The problem quickly shifted from a lack of data to too much data. A drone survey generates terabytes of imagery—far too much for human eyes to scan effectively.
In 2019, Yamagata University partnered with IBM Research to apply deep learning AI models to this data mountain. They trained an AI on known geoglyph patterns and set it loose on the drone imagery. The AI excelled at spotting subtle variations in ground texture that humans missed.
The result was stunning. In just a few years, this approach has identified hundreds of formerly unknown geoglyphs. Crucially, these new discoveries are different. Many are smaller and older. They are located on hillsides rather than the flat pampa. This changes our historical understanding of the culture that built them.
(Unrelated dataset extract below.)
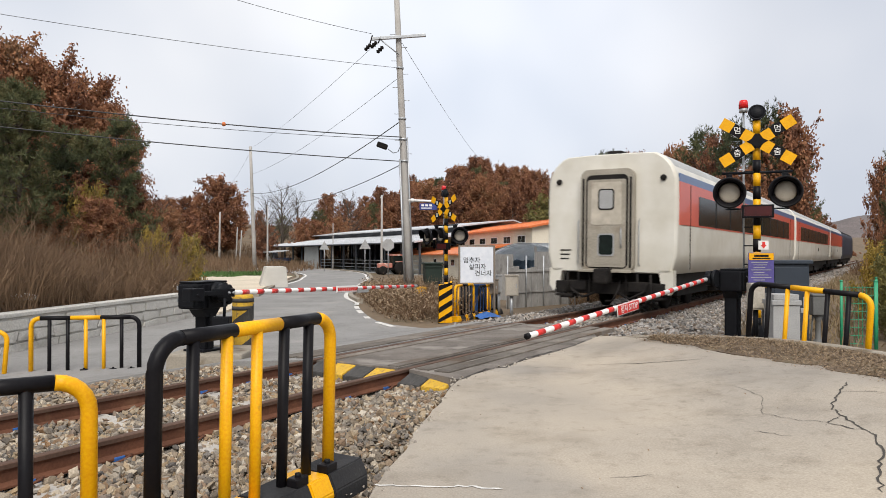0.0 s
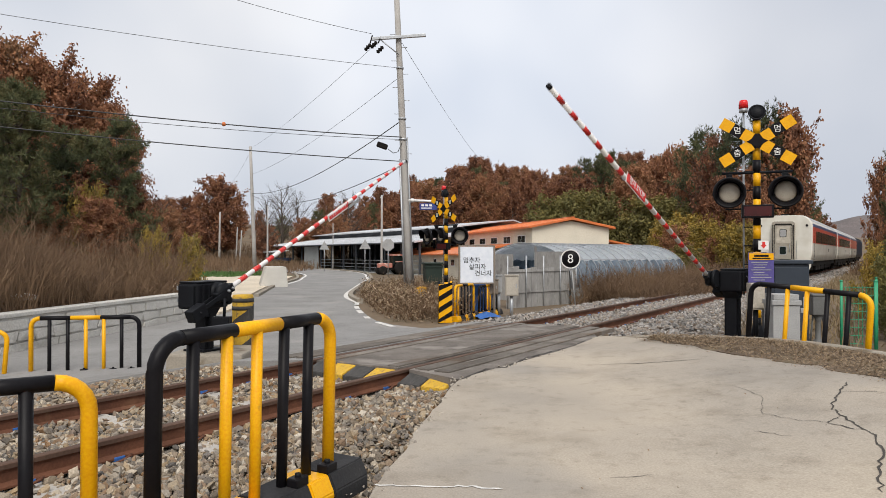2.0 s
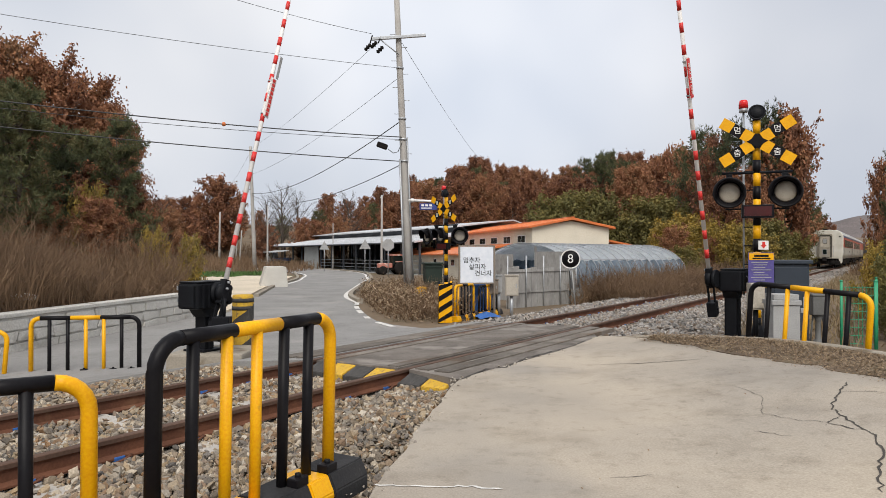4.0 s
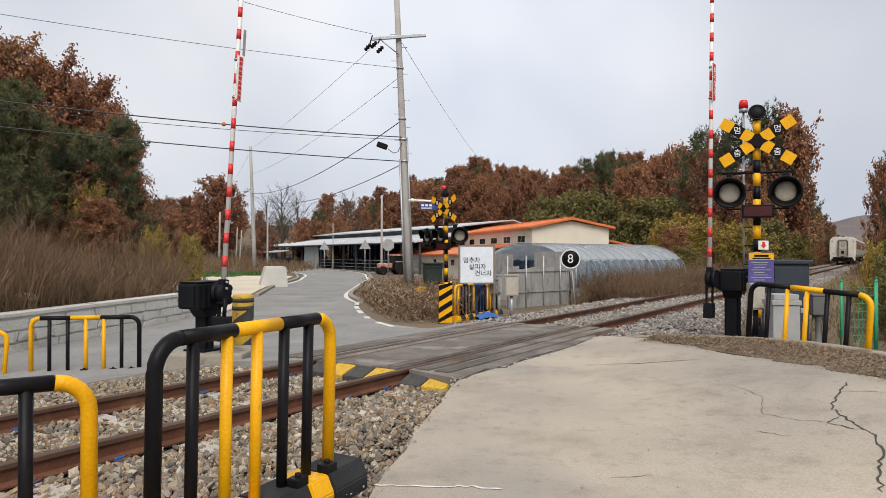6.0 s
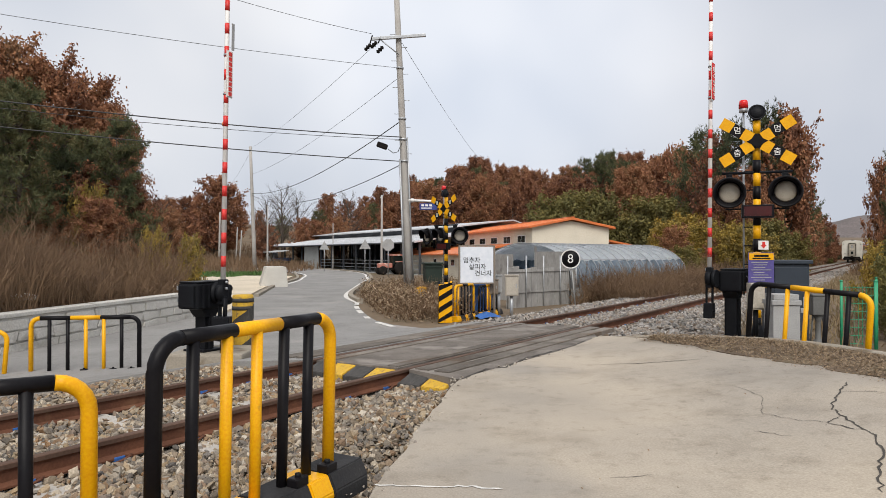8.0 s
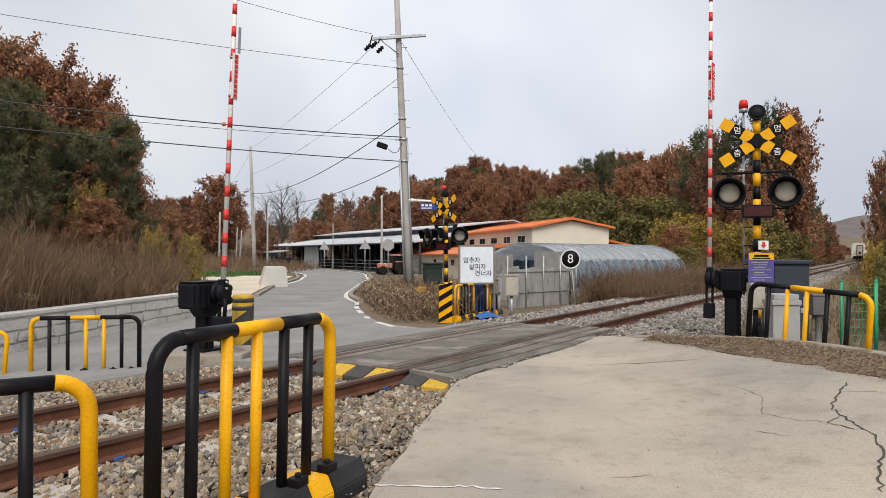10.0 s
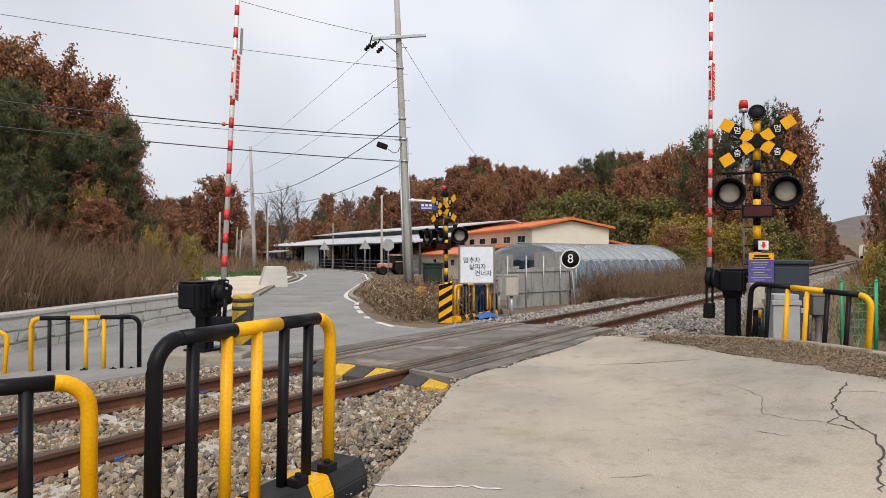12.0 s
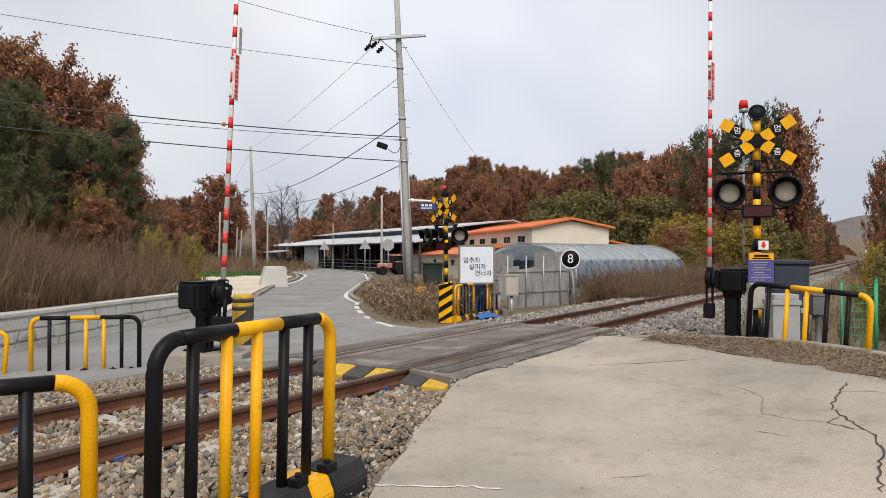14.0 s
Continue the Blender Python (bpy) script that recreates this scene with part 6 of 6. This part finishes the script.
# ---- what moves ----
def motions():
    rows = []
    for i in range(29):
        t = i * 0.5
        s = 15.2 + 15.0 * t
        p, q = tr(s, D_MID, CANT / 2 - 0.0), tr(s + 20, D_MID, 0)
        heading = math.degrees(math.atan2(q.y - p.y, q.x - p.x)) - 90
        rows.append((t, Matrix.Translation(p) @ pose(0, 0, 0, 0, 0.8, heading)))
    walk(TRAIN, rows)
    left = [(0, -1.5), (0.9, -1.5), (1.1, 1.5), (1.3, 6.8), (1.5, 12.2), (1.8, 20.1), (2.2, 29.9), (2.5, 37.3), (2.8, 44.0), (3.0, 48.7), (3.2, 54.0), (3.7, 65.6), (4.3, 79), (4.8, 87.8), (5.1, 90.0), (5.3, 89.6), (5.5, 87.2), (5.7, 84.7), (5.9, 84.6), (6.1, 86.5), (6.3, 88.7), (6.5, 89.5), (6.8, 87.2), (7.0, 85.9), (7.25, 85.2), (7.5, 86.7), (7.75, 88.6), (8.0, 88.9), (8.2, 88.3), (8.8, 86.0), (9.4, 88.0), (10.3, 86.4), (10.5, 86.6), (11, 87.8), (11.5, 87.0), (12, 86.2), (13, 86.1), (14, 86.5)]
    walk(LEFT_ARM, [(t, pose(0, -0.06, 0.82, 0, -a, 0)) for t, a in left])
    right = [(0, -4.5), (0.8, -4.5), (1.0, -2.6), (1.2, 3.5), (1.3, 5.9), (1.5, 9.8), (1.8, 16.6), (2.0, 23.2), (2.2, 28.9), (2.4, 33.8), (2.6, 38.4), (2.8, 44.5), (3.0, 48.8), (3.2, 54.2), (3.7, 65.8), (4.3, 78.3), (4.8, 86.5), (5.3, 87.3), (5.5, 88.3), (5.7, 91.5), (5.9, 92.5), (6.1, 91.1), (6.3, 89.6), (6.5, 88.5), (6.9, 92.1), (7.3, 90.3), (7.7, 89.9), (8.2, 92.1), (9.2, 90.5), (10.3, 91.4), (11, 91.0), (12, 91.4), (13, 91.7), (14, 91.0)]
    walk(RIGHT_ARM, [(t, pose(0, -0.06, 1.02, 0, -a, 0)) for t, a in right])


motions()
The cartographic significance here is profound. The “mapmaker” is no longer solely human. We are now relying on non-human intelligence to perceive patterns in the landscape that we can’t see ourselves. The maps generated by these AI systems are probability heat maps. These maps guide human archaeologists to where they should look on the ground.
Conclusion: The Map Creates the Territory
The history of mapping the Nazca Lines shows that a map is more than a reflection of reality. It is a tool that constructs reality.
Before the 1920s, the Nazca Lines did not exist as a coherent concept. There was no cartographic method to visualize them. The airplane created the canvas. Maria Reiche’s tape measure provided the dimensions. Satellites provided the environmental context. And today, AI is filling in the blanks we didn’t know existed.
For cartography, Nazca is the ultimate proving ground. It is a landscape that demands we constantly invent new ways to see. This proves that even after centuries of looking at the world, there are still wonders hiding in plain sight. These wonders are waiting for the right map to reveal them.